Vous l'aurez compris, il n'existe pas pour nous une mesure plus utile qu'une autre. Nous pensons que c'est bien la palette et la richesse des dispositifs en présence, la gradation des réponses pénales, mais aussi la qualité du partenariat - secteur public PJJ, secteur associatif, conseils départementaux, droit commun - qui pourront, demain, apporter une réponse adaptée aux besoins de chaque jeune, en fonction de sa situation à un moment donné.
Il faut cesser de placer les jeunes dans des dispositifs qui ne leur conviennent pas ou qui ne leur conviennent plus. Il faut au contraire adapter les mesures à chacun.
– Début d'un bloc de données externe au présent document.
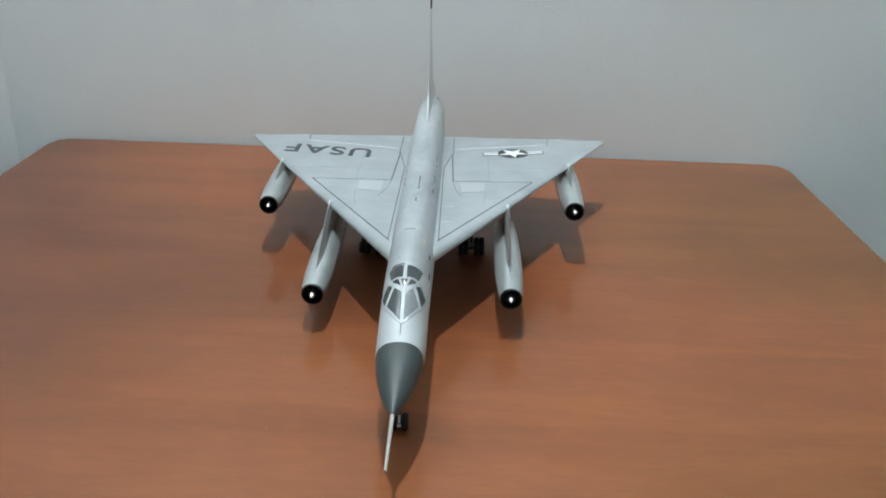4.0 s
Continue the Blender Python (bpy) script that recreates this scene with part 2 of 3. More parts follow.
def box(x0, x1, y0, y1, z0, z1, bevel=0.0):
    bm = bmesh.new()
    bmesh.ops.create_cube(bm, size=1)
    bmesh.ops.scale(bm, vec=(x1 - x0, y1 - y0, z1 - z0), verts=bm.verts)
    bmesh.ops.translate(bm, vec=((x0 + x1) / 2, (y0 + y1) / 2, (z0 + z1) / 2), verts=bm.verts)
    if bevel:
        bmesh.ops.bevel(bm, geom=bm.edges[:], offset=bevel, segments=3, affect="EDGES", profile=0.5)
    return bm


def lathe(profile, n=32, centre=(0, 0, 0), closed=True):
    """A body of revolution about y; profile: (y, radius)."""
    bm = bmesh.new()
    rings = []
    for y, r in profile:
        rings.append([bm.verts.new((centre[0] + r * math.cos(a), centre[1] + y, centre[2] + r * math.sin(a)))
                      for a in (2 * math.pi * k / n for k in range(n))])
    for a, b in zip(rings, rings[1:]):
        for k in range(n):
            bm.faces.new((a[k], a[(k + 1) % n], b[(k + 1) % n], b[k]))
    if closed:
        bm.faces.new(rings[0])
        bm.faces.new(rings[-1])
    return bm


def rod(p, q, r, n=10, r2=None):
    """A round bar from p to q."""
    bm = bmesh.new()
    p, q = Vector(p), Vector(q)
    d = q - p
    bmesh.ops.create_cone(bm, cap_ends=True, segments=n, radius1=r, radius2=r if r2 is None else r2, depth=d.length)
    m = Matrix.Translation((p + q) / 2) @ d.to_track_quat("Z", "Y").to_matrix().to_4x4()
    bmesh.ops.transform(bm, matrix=m, verts=bm.verts)
    return bm


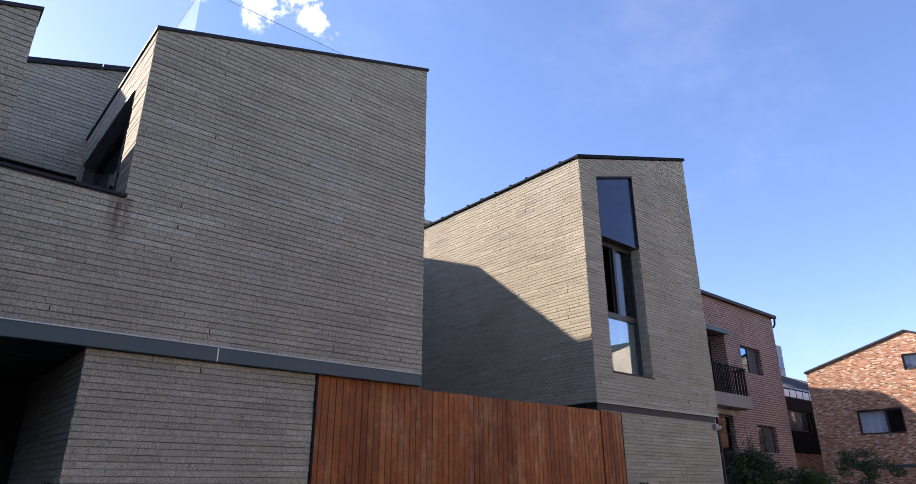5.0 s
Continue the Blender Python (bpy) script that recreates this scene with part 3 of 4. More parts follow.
sloped_roof(terrace_house, AX0 - 0.06, 7.75, A2X1, a2_top(A2X1) + 0.05, A2Y + 0.06, 20.0, 0.1, M["roof_and_shade_black"])
part("back_wall", box(AX0, A2X1, 20.0, 20.25, GROUND, 7.7), M["slab"], terrace_house)

# steel fascia round the foot of the upper floor
for x0, x1 in ((AX0 - 0.02, -2.547), (-2.533, AX1 - 0.03)):
    fas = part("fascia", box(x0, x1, FY - 0.045, FY + 0.06, BAND0, BAND1 - 0.002, 0.003), M["fascia"], terrace_house, "blue-grey painted steel fascia")
    part("flashing", box(x0, x1, FY - 0.055, FY + 0.05, BAND1 - 0.001, BAND1 + 0.009), M["fascia_edge"], fas)
part("fascia_joint", box(-2.5469, -2.5331, FY - 0.048, FY + 0.05, BAND0 + 0.002, BAND1 - 0.004), M["fascia_edge"], terrace_house)
part("flashing", box(AX0 - 0.034, AX0 + 0.05, FY + 0.062, 20, BAND1 - 0.006, BAND1 + 0.009), M["fascia_edge"], terrace_house)
# recess behind the flange painted matt black to hold its shadow
chan = part("channel_shade_back", box(AX0 + 0.04, AX0 + 0.06, FY + 0.062, 20, BAND0, BAND1 - 0.007), M["matt_black"], terrace_house, "steel channel under the flank wall, recess shade painted black")
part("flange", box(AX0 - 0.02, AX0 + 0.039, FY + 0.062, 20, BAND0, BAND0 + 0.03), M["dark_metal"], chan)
# soffit and its panel carry the porch shade in their colour
part("soffit", box(AX0 + 0.06, AX1 - 0.3, FY + 0.062, 17.1, BAND0 + 0.02, BAND0 + 0.09), M["soffit"], terrace_house, "boarded soffit over the porch, near-black for its shade")

part("soffit_panel", box(-5.05, -3.9, 8.35, 10.55, BAND0 + 0.006, BAND0 + 0.0195), M["brown_metal"], terrace_house, "boarded panel in the porch soffit, darkened for shade")

# ground floor
LX0, LX1, LY = -3.885, -1.2, 7.42
low = Plane((0, LY, 0), (1, 0, 0), (0, -1, 0))
a_low = part("lower_wall", slab(low, [(LX0 + 0.012, GROUND), (LX1, GROUND), (LX1, BAND0 + 0.015), (LX0 + 0.012, BAND0 + 0.015)], 0.3), M["mortar"], terrace_house, "grey brick lower wall beside the gate")
brick_coat(a_low, low, LX0, LX1, GROUND, BAND0 - 0.01, (), [(0, 1, BAND0 - 0.006)], (LX0, LX1, 0.9, 2.75), 17)
porch = Plane((LX0, 0, 0), (0, -1, 0), (-1, 0, 0))
a_porch = part("porch_side_wall", slab(porch, [(-11.1, GROUND), (-7.735, GROUND), (-7.735, BAND0 + 0.015), (-11.1, BAND0 + 0.015)], 0.28), M["mortar"], terrace_house)
brick_coat(a_porch, porch, -11.1, -LY - 0.02, GROUND, BAND0 - 0.01, (), [(0, 1, BAND0 - 0.006)], (-9.3, -7.4, 0.6, 2.75), 18)
# back wall and door coloured near-black: the deep porch shade is painted in
pb = Plane((0, 10.6, 0), (1, 0, 0), (0, -1, 0))
a_back = part("porch_back_wall", slab(pb, [(AX0 + 0.46, GROUND), (LX0 + 0.25, GROUND), (LX0 + 0.25, BAND0 + 0.015), (AX0 + 0.46, BAND0 + 0.015)], 0.28, [[(-4.95, GROUND + 0.01), (-4.1, GROUND + 0.01), (-4.1, 2.35), (-4.95, 2.35)]]), M["roof_and_shade_black"], terrace_house)
door = part("entrance_door", box(-4.94, -4.11, 10.7, 10.76, GROUND + 0.02, 2.34), M["roof_and_shade_black"], terrace_house, "entrance door deep in the porch, blackened for its shade")
part("door_handle", box(-4.28, -4.25, 10.65, 10.7, 0.85, 1.25, 0.005), M["chrome"], door)

# terrace window in the side of the box
tw = part("terrace_window", box(NX1 + 0.16, NX1 + 0.24, WY0 + 0.001, WY1 - 0.001, WZ1 - 0.09, WZ1 - 0.001), M["frame"], terrace_house, "black-framed sliding window onto the terrace")
for y0, y1, z0, z1 in ((WY0 + 0.001, WY0 + 0.07, WZ0 + 0.001, WZ1 - 0.09), (WY1 - 0.07, WY1 - 0.001, WZ0 + 0.001, WZ1 - 0.09), (WY0 + 0.07, WY1 - 0.07, WZ0 + 0.001, WZ0 + 0.08), (8.93, 9.03, WZ0 + 0.08, WZ1 - 0.09)):
    part("window_frame", box(NX1 + 0.16, NX1 + 0.24, y0, y1, z0, z1, 0.004), M["frame"], tw)
for y0, y1, key in ((WY0 + 0.07, 8.93, "insect_screen"), (9.03, WY1 - 0.07, "terrace_glass")):
    ob = part("pane", box(NX1 + 0.196, NX1 + 0.204, y0, y1, WZ0 + 0.08, WZ1 - 0.09), M[key], tw)
    ob.visible_shadow = False
part("reveal", box(NX1 - 0.028, NX1 + 0.159, WY0 + 0.001, WY1, WZ1 - 0.012, WZ1 - 0.0015), M["fascia_edge"], tw, "pale metal head lining")


def hanging_cloth(at, u0, u1, z0, z1, wave, n=48):
    """A curtain hung in soft folds: at(u, z, depth) gives the place."""
    bm = bmesh.new()
    for i in range(n):
        u = u0 + (u1 - u0) * i / (n - 1)
        d = wave * (math.sin(i * 1.15) + 0.4 * math.sin(i * 0.37 + 1.0))
        for z in (z0, z1):
            bm.verts.new(at(u, z, d))
    bm.verts.ensure_lookup_table()
    for i in range(n - 1):
        bm.faces.new([bm.verts[k] for k in (2 * i, 2 * i + 2, 2 * i + 3, 2 * i + 1)])
    bmesh.ops.solidify(bm, geom=bm.faces[:], thickness=0.004)
    return bm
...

Une alternative aux poursuites pourra suffire à un jeune, alors qu'un autre aura besoin d'une mesure de réparation pénale, à la frontière entre l'éducatif, le rétributif et le restauratif, d'un placement en famille d'accueil ou dans un centre de jour plus ou moins qualifiant, dans un service d'appartement en foyer de jeune travailleur, d'un accompagnement dans une maison d'enfants, un foyer plus cadrant, ou d'un séjour de rupture en centre éducatif fermé (CEF).
Il ne faut rien s'interdire, utiliser toute la palette à notre disposition, ou la créer si elle fait défaut, afin que chaque territoire puisse proposer aux jeunes la réponse qui convient à leur situation.
De la même façon, un jeune sortant à dix-huit ans de CEF ou de centre éducatif renforcé (CER), pour qui la figure du juge est importante, devrait faire l'objet au départ d'une protection judiciaire pour les jeunes majeurs. Il est incohérent de le placer dans le cadre d'un contrat jeune majeur financé par le conseil départemental : c'est encore trop tôt.